11h- Destination : Commercy.
12h30- En avons-nous mangé de la charcuterie, du chou-fleur, des poires, des gâteaux !… Nous sommes de ces passagers qui voyant leur confortable transatlantique en mal de catastrophe remplissent leurs poches de petits-fours et de sucreries.
Les demoiselles chez qui je loge m’offrent un pot de confitures, et à la poignée de main prolongée que je leur donne leurs yeux s’humectent de larmes.
Le vicaire érudit avec qui je m’entretenais des grandes questions barrésiennes vient me saluer avec un brin d’émotion dans sa voix onctueuse.
Adieu, jolie petite ville bien propre, bien sage, assise au bord de la Moselle où vous mirez votre bonheur… Je vous quitte pour de nouveaux villages où sont passés le feu, la souffrance et la mort.
Adieu, belle campagne lorraine, qui développez sous un ciel très doux les lignes harmonieuses de vos collines… Je vous quitte pour de nouveaux champs où dorment et dormiront tant de fils de la France !
15h30
Voilà le bataillon embarqué. Le train qui porte nos charrettes vosgiennes est bien pittoresque. Certainement les villageois qui viennent bâiller aux petites gares et aux passages à niveau vont nous prendre pour quelque régiment exotique.
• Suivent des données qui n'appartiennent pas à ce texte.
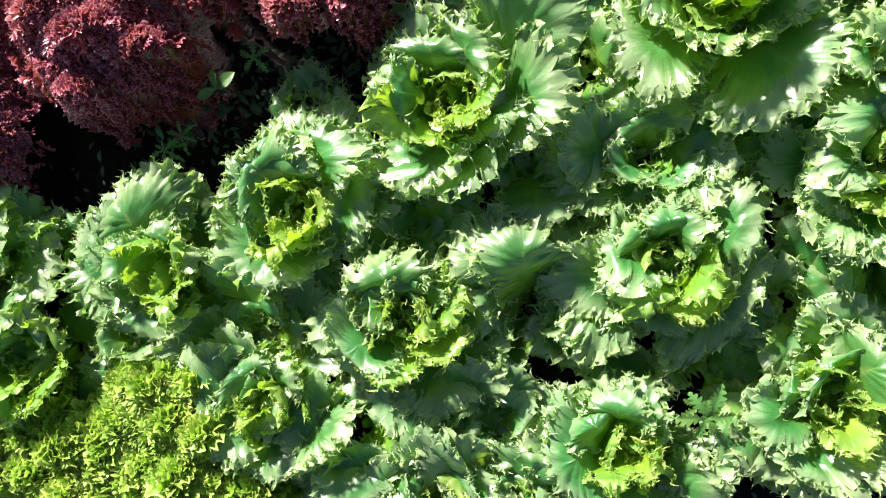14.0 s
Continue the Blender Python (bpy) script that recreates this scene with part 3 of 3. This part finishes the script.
lettuce(0.695, 0.013, 116, [(70, 0.094, 0.17, 27), (104, 0.102, 0.17, 27), (138, 0.099, 0.17, 25), (142, 0.127, 0.15, 24), (62, 0.127, 0.15, 28), (-5, 0.077, 0.18, 25), (37, 0.079, 0.171, 25), (-124, 0.057, 0.16, 30), (-74, 0.058, 0.152, 30), (-170, 0.085, 0.14, 28), (-168, 0.136, 0.09, 19), (-60, 0.144, 0.13, 29), (-93, 0.102, 0.12, 25), (7, 0.144, 0.12, 28), (-28, 0.159, 0.12, 23)], top=0.19, crown=0, heart=4, low=3, ring=0.055, label='green frilly lettuce head with narrow-leaved weeds beside it')
lettuce(0.834, 0.354, 117, [(-178, 0.114, 0.15, 36), (122, 0.122, 0.15, 36), (-128, 0.114, 0.12, 32), (-68, 0.122, 0.12, 36), (-10, 0.122, 0.13, 25), (32, 0.13, 0.123, 25), (62, 0.122, 0.14, 36)], top=0.19, crown=3, heart=6, low=5, ring=0.075)
lettuce(-0.812, 0.191, 118, [(106, 0.166, 0.13, 32), (78, 0.166, 0.1, 17), (53, 0.085, 0.15, 25), (148, 0.076, 0.16, 25), (164, 0.169, 0.12, 23), (-170, 0.131, 0.12, 19), (-130, 0.131, 0.12, 32), (-77, 0.076, 0.15, 29), (-24, 0.059, 0.15, 25), (18, 0.065, 0.142, 25)], top=0.19, crown=0, heart=3, low=3, ring=0.050, label='green frilly lettuce head with upswept leaves beside bare soil')
lettuce(-0.704, -0.082, 119, [(161, 0.131, 0.13, 32), (-162, 0.123, 0.12, 23), (106, 0.097, 0.15, 29), (43, 0.08, 0.13, 25), (146, 0.049, 0.16, 25), (188, 0.047, 0.152, 25), (-12, 0.08, 0.13, 25), (-107, 0.131, 0.11, 25), (-64, 0.14, 0.11, 27)], top=0.19, crown=0, heart=4, low=3, ring=0.050, label='green frilly lettuce head near the lime lettuces')
lettuce(-1.102, 0.125, 120, [(-147, 0.108, 0.16, 29), (-97, 0.099, 0.15, 27), (-52, 0.095, 0.15, 27), (143, 0.08, 0.16, 29), (88, 0.085, 0.16, 29), (28, 0.069, 0.15, 29), (-17, 0.086, 0.14, 26), (-122, 0.078, 0.16, 30)], top=0.17, crown=0, heart=4, low=2, ring=0.050, label='green frilly lettuce head next to the lime lettuces')
lettuce(-0.695, 0.036, 121, [(39, 0.071, 0.0792, 27), (85, 0.074, 0.075, 27), (128, 0.085, 0.072, 29), (-102, 0.052, 0.0504, 34), (-2, 0.078, 0.0576, 26)], top=0.07, crown=0, heart=2, low=2, ring=0.040, label='small green frilly lettuce tucked low between larger heads')
lettuce(-0.460, -0.186, 122, [(128, 0.082, 0.0648, 34), (38, 0.069, 0.072, 34), (-2, 0.095, 0.0648, 26), (-102, 0.069, 0.0576, 30), (-42, 0.078, 0.0576, 26)], top=0.07, crown=0, heart=2, low=2, ring=0.040, label='small green frilly lettuce tucked low between larger heads')
lettuce(-0.357, -0.241, 123, [(98, 0.069, 0.072, 30), (18, 0.06, 0.072, 30), (-82, 0.069, 0.0576, 30), (-162, 0.06, 0.0576, 30)], top=0.07, crown=0, heart=2, low=2, ring=0.040, label='small green frilly lettuce tucked low between larger heads')
lettuce(-0.480, -0.331, 124, [(118, 0.095, 0.0936, 30), (58, 0.086, 0.101, 32), (-7, 0.086, 0.0936, 26), (168, 0.104, 0.072, 28), (-112, 0.105, 0.072, 32), (-62, 0.096, 0.072, 28), (-80, 0.14, 0.05, 24)], top=0.14, crown=0, heart=2, low=3, ring=0.045, label='small green frilly lettuce tucked low between larger heads')
lettuce(-0.379, -0.368, 125, [(88, 0.069, 0.0864, 32), (18, 0.069, 0.0792, 28), (-52, 0.069, 0.0648, 28), (-132, 0.069, 0.0648, 30)], top=0.10, crown=0, heart=1, low=2, ring=0.040, label='small green frilly lettuce tucked low between larger heads')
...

Minuit- Nous roulons… Nous roulons… 120 kilomètres en onze heures… Heureusement nous passons le temps gaîment : de compartiment en compartiment, dans le wagon des officiers, nous nous faisons et nous nous rendons des visites : le compartiment le plus visité est celui de la 8ème Cie où l’on offre Bénédictine, cigares et cigarettes.